* [Work to complete]: Each entry below should be returned exactly as is, with the pictures removed.

* [Data supplied]:
┌────────

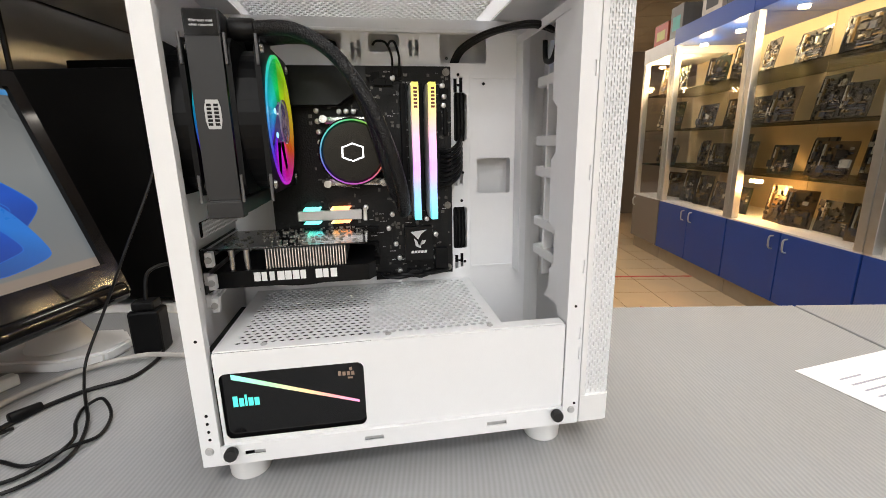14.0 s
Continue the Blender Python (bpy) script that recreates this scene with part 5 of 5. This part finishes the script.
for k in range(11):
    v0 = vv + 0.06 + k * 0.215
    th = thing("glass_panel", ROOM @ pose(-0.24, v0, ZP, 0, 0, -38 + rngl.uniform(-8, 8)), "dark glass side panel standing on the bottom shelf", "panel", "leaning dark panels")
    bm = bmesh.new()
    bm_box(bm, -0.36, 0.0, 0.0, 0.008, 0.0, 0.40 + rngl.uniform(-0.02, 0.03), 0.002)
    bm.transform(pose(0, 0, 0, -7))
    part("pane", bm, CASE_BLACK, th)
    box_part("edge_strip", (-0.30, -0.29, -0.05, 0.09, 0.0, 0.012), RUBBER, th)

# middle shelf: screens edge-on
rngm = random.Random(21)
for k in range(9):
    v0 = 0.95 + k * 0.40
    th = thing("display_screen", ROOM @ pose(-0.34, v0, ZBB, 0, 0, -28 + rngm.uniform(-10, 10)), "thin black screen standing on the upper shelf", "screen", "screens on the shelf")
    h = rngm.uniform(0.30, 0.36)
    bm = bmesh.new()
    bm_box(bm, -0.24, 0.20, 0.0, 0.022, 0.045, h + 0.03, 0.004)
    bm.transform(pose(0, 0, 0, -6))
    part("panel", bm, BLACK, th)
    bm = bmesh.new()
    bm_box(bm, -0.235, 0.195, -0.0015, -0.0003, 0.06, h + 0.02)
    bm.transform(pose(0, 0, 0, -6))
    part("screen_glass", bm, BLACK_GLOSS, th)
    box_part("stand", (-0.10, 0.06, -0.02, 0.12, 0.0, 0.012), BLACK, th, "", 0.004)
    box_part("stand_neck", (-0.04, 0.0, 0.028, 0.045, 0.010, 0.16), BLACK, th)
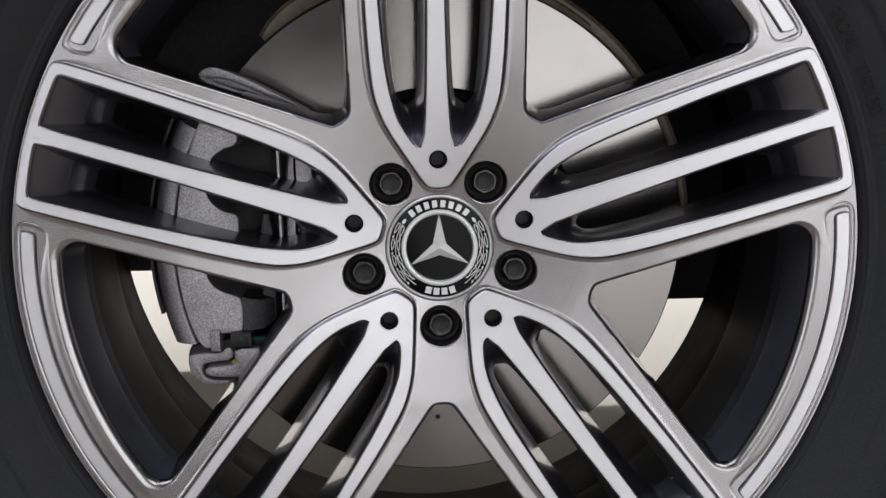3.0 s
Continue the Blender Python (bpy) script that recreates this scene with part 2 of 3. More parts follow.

└────────

* [Exercise output]:
14.0 s
Continue the Blender Python (bpy) script that recreates this scene with part 5 of 5. This part finishes the script.
for k in range(11):
    v0 = vv + 0.06 + k * 0.215
    th = thing("glass_panel", ROOM @ pose(-0.24, v0, ZP, 0, 0, -38 + rngl.uniform(-8, 8)), "dark glass side panel standing on the bottom shelf", "panel", "leaning dark panels")
    bm = bmesh.new()
    bm_box(bm, -0.36, 0.0, 0.0, 0.008, 0.0, 0.40 + rngl.uniform(-0.02, 0.03), 0.002)
    bm.transform(pose(0, 0, 0, -7))
    part("pane", bm, CASE_BLACK, th)
    box_part("edge_strip", (-0.30, -0.29, -0.05, 0.09, 0.0, 0.012), RUBBER, th)

# middle shelf: screens edge-on
rngm = random.Random(21)
for k in range(9):
    v0 = 0.95 + k * 0.40
    th = thing("display_screen", ROOM @ pose(-0.34, v0, ZBB, 0, 0, -28 + rngm.uniform(-10, 10)), "thin black screen standing on the upper shelf", "screen", "screens on the shelf")
    h = rngm.uniform(0.30, 0.36)
    bm = bmesh.new()
    bm_box(bm, -0.24, 0.20, 0.0, 0.022, 0.045, h + 0.03, 0.004)
    bm.transform(pose(0, 0, 0, -6))
    part("panel", bm, BLACK, th)
    bm = bmesh.new()
    bm_box(bm, -0.235, 0.195, -0.0015, -0.0003, 0.06, h + 0.02)
    bm.transform(pose(0, 0, 0, -6))
    part("screen_glass", bm, BLACK_GLOSS, th)
    box_part("stand", (-0.10, 0.06, -0.02, 0.12, 0.0, 0.012), BLACK, th, "", 0.004)
    box_part("stand_neck", (-0.04, 0.0, 0.028, 0.045, 0.010, 0.16), BLACK, th)
3.0 s
Continue the Blender Python (bpy) script that recreates this scene with part 2 of 3. More parts follow.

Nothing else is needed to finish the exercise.